DO THIS:
Search the records for the word "camera" and pick out every line that has it.

RECORDS SUPPLIED:

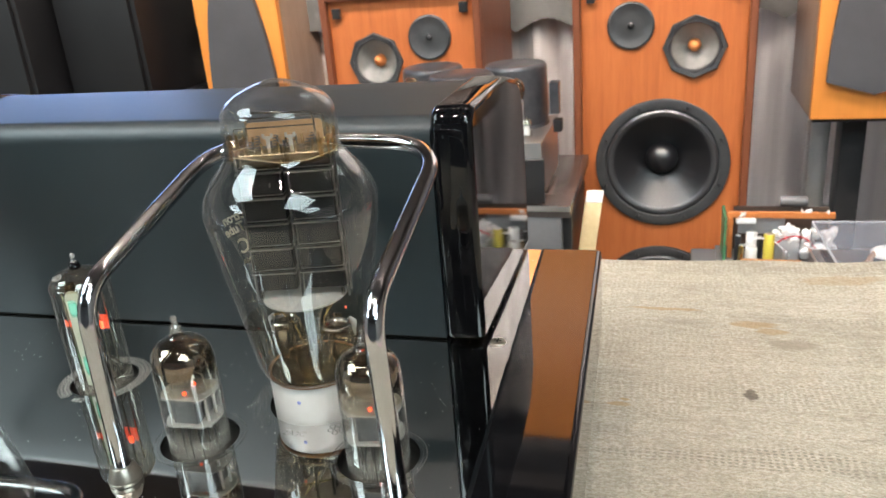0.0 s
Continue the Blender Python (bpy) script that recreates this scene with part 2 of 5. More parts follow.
    for spec in ((0.271, 0.218, 0.0035, 0.0065, (0.12, 0.1, 0.08), 0.85), (-0.029, 0.0185, 0.0075, 0.0035, ink, 0.95, True), (-0.034, 0.012, 0.010, 0.004, ink, 0.7, True), (-0.02, 0.008, 0.012, 0.003, grey, 0.8, True),
                 (0.1475, -0.0015, 0.008, 0.002, ink, 0.8, True), (0.16, -0.004, 0.012, 0.002, grey, 0.8, True), (0.112, -0.003, 0.0016, 0.0012, ink, 0.8), (-0.095, 0.016, 0.0014, 0.0014, ink, 0.95), (-0.155, -0.02, 0.0022, 0.0018, (0.14, 0.11, 0.08), 0.8),
                 (-0.2415, 0.019, 0.004, 0.0008, (0.1, 0.08, 0.06), 0.8), (0.228, 0.314, 0.026, 0.0022, rust, 0.6), (0.279, 0.297, 0.016, 0.005, rust, 0.55), (0.289, 0.289, 0.010, 0.004, rust, 0.5), (0.298, 0.274, 0.014, 0.007, (0.3, 0.26, 0.2), 0.6), (-0.024, 0.002, 0.006, 0.003, ink, 0.9, True), (0.152, -0.006, 0.014, 0.0025, ink, 0.6, True),
                 (0.206, 0.200, 0.007, 0.002, rust, 0.6), (0.208, 0.205, 0.003, 0.0015, rust, 0.6), (0.339, 0.365, 0.03, 0.008, rust, 0.35), (0.29, 0.169, 0.03, 0.005, grey, 0.7, True), (0.25, 0.160, 0.08, 0.005, grey, 0.55, True), (0.33, 0.305, 0.06, 0.004, grey, 0.6, True),
                 (-0.29, 0.16, 0.03, 0.005, grey, 0.6, True), (-0.3, 0.33, 0.02, 0.006, rust, 0.3), (-0.3, 0.2, 0.12, 0.005, grey, 0.5, True), (0.32, 0.09, 0.1, 0.006, grey, 0.5, True), (-0.1, -0.03, 0.1, 0.004, grey, 0.4, True)):
        c = blot(*spec)
    l.new(c, p.inputs["Base Color"])
    p.inputs["Roughness"].default_value = 0.95
    p.inputs["Specular IOR Level"].default_value = 0.1
    bump(n, l, p, maths(n, l, "ADD", maths(n, l, "ADD", maths(n, l, "MULTIPLY", weave, 0.3), slub), maths(n, l, "ADD", fluff, fine)), 0.9, 0.0008)
    return m


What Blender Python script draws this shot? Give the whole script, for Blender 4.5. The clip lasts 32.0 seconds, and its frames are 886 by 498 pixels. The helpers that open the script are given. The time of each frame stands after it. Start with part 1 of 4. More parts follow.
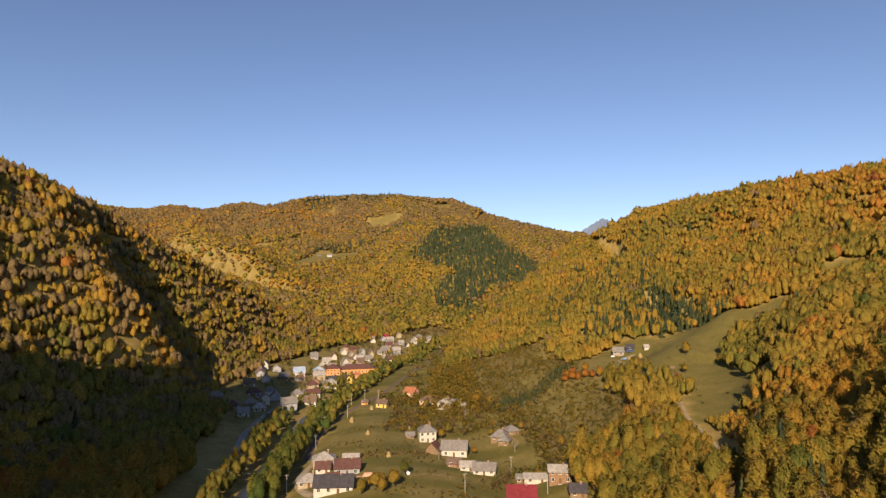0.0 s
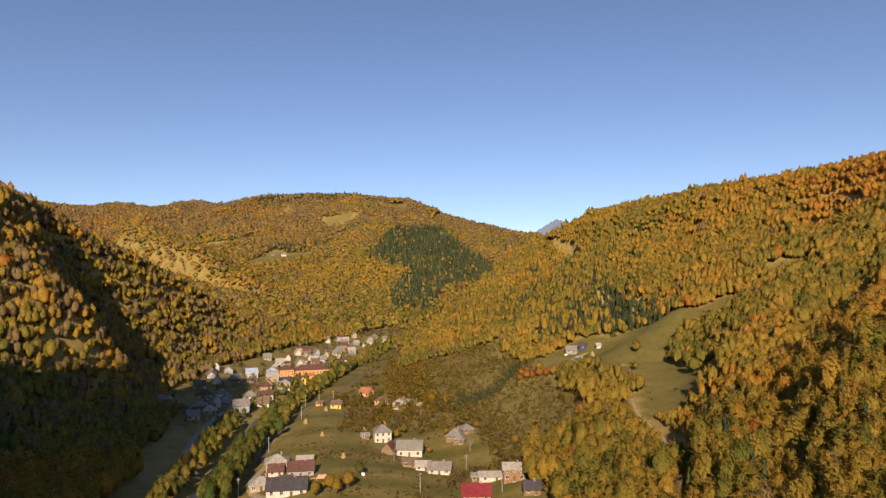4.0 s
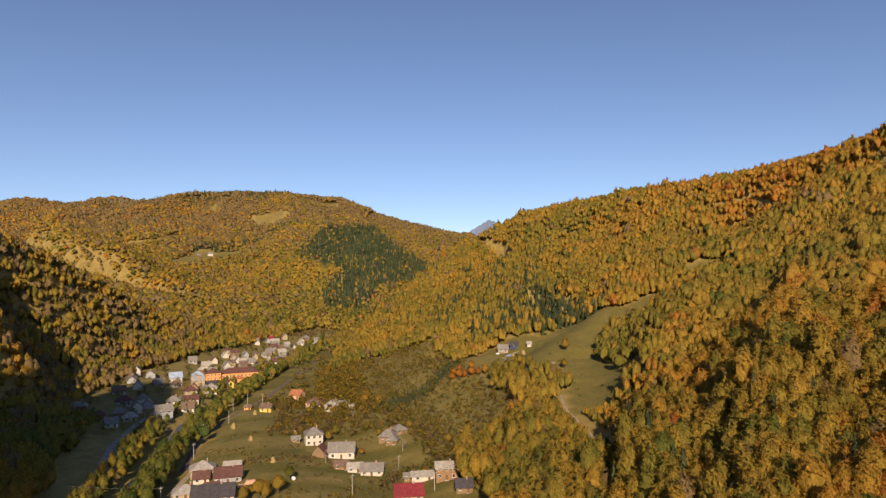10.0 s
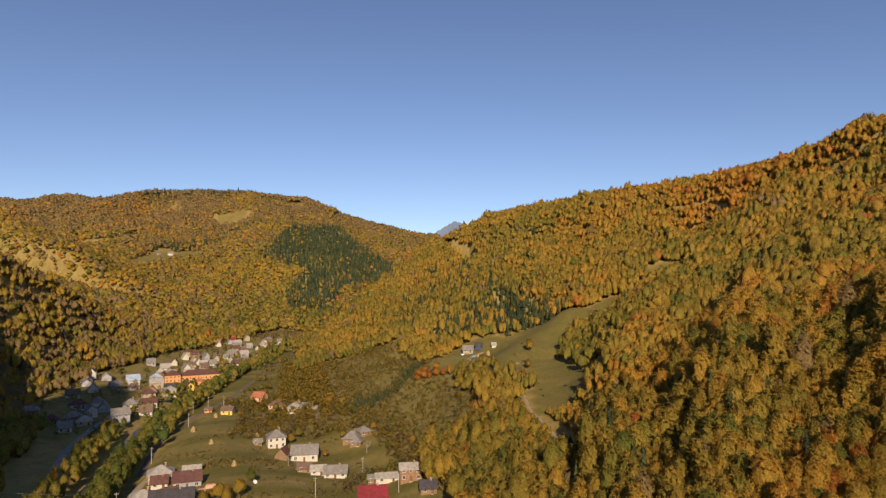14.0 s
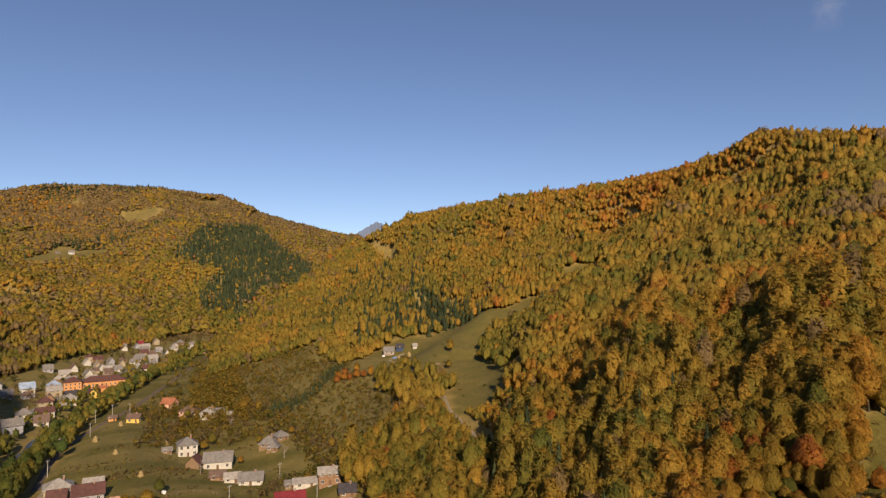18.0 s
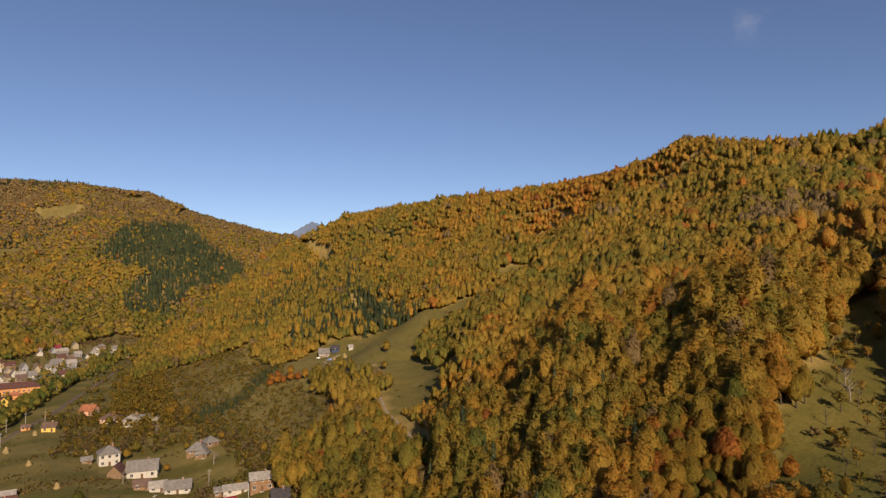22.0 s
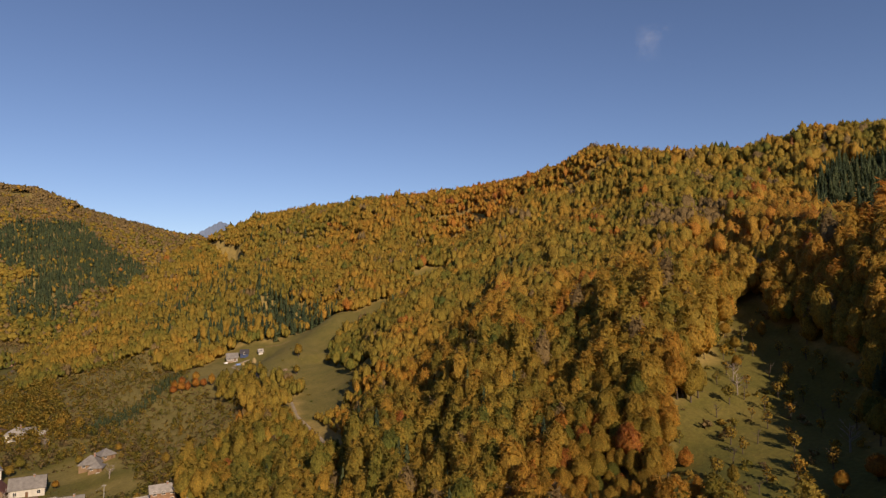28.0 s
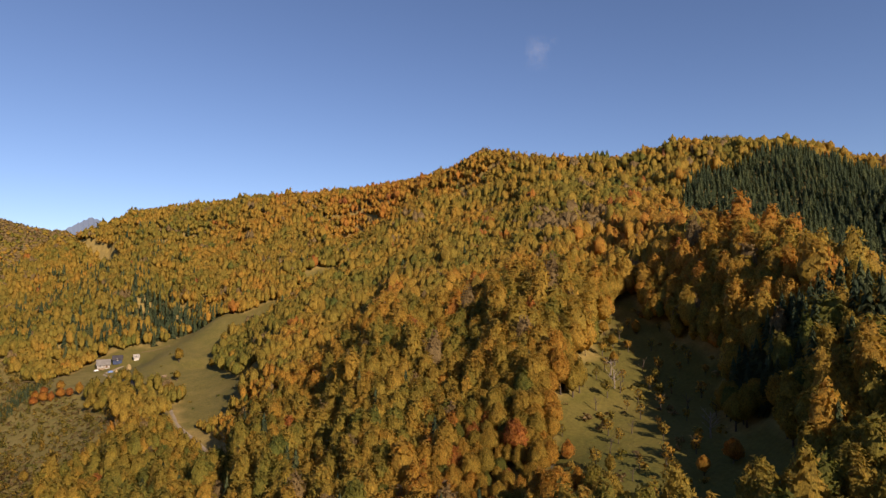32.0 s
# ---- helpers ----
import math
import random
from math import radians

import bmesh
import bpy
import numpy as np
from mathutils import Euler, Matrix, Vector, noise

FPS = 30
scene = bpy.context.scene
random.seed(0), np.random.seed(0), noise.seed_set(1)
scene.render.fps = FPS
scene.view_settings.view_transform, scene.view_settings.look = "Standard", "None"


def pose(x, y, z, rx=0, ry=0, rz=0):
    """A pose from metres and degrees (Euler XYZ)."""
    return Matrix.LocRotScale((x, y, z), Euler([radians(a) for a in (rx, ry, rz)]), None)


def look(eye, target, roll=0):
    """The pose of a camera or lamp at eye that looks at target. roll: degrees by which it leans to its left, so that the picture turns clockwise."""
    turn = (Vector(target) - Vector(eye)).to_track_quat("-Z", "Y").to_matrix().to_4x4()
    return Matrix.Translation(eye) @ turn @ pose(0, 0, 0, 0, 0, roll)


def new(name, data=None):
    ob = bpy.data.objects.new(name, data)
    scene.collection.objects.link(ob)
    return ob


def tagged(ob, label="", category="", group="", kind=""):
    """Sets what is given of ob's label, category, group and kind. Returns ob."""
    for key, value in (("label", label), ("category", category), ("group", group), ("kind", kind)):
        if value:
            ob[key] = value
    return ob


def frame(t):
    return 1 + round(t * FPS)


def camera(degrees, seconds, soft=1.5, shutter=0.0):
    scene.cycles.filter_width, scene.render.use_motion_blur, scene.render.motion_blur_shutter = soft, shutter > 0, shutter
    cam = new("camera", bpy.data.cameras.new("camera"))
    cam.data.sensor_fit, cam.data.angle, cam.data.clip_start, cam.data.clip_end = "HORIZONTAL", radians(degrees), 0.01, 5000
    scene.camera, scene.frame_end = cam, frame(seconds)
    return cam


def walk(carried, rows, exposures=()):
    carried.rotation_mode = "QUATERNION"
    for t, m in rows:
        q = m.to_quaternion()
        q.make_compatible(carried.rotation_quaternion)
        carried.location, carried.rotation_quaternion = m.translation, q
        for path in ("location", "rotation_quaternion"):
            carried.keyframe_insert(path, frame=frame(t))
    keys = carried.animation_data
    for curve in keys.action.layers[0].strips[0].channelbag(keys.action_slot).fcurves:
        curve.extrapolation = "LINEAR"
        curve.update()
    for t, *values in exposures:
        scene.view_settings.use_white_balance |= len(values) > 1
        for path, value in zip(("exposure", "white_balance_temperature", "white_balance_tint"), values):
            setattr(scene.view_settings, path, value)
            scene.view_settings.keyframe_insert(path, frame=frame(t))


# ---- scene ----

SOLUTION FOR THIS PROBLEM:
    """The pose of a camera or lamp at eye that looks at target. roll: degrees by which it leans to its left, so that the picture turns clockwise."""
def camera(degrees, seconds, soft=1.5, shutter=0.0):
    cam = new("camera", bpy.data.cameras.new("camera"))
    scene.camera, scene.frame_end = cam, frame(seconds)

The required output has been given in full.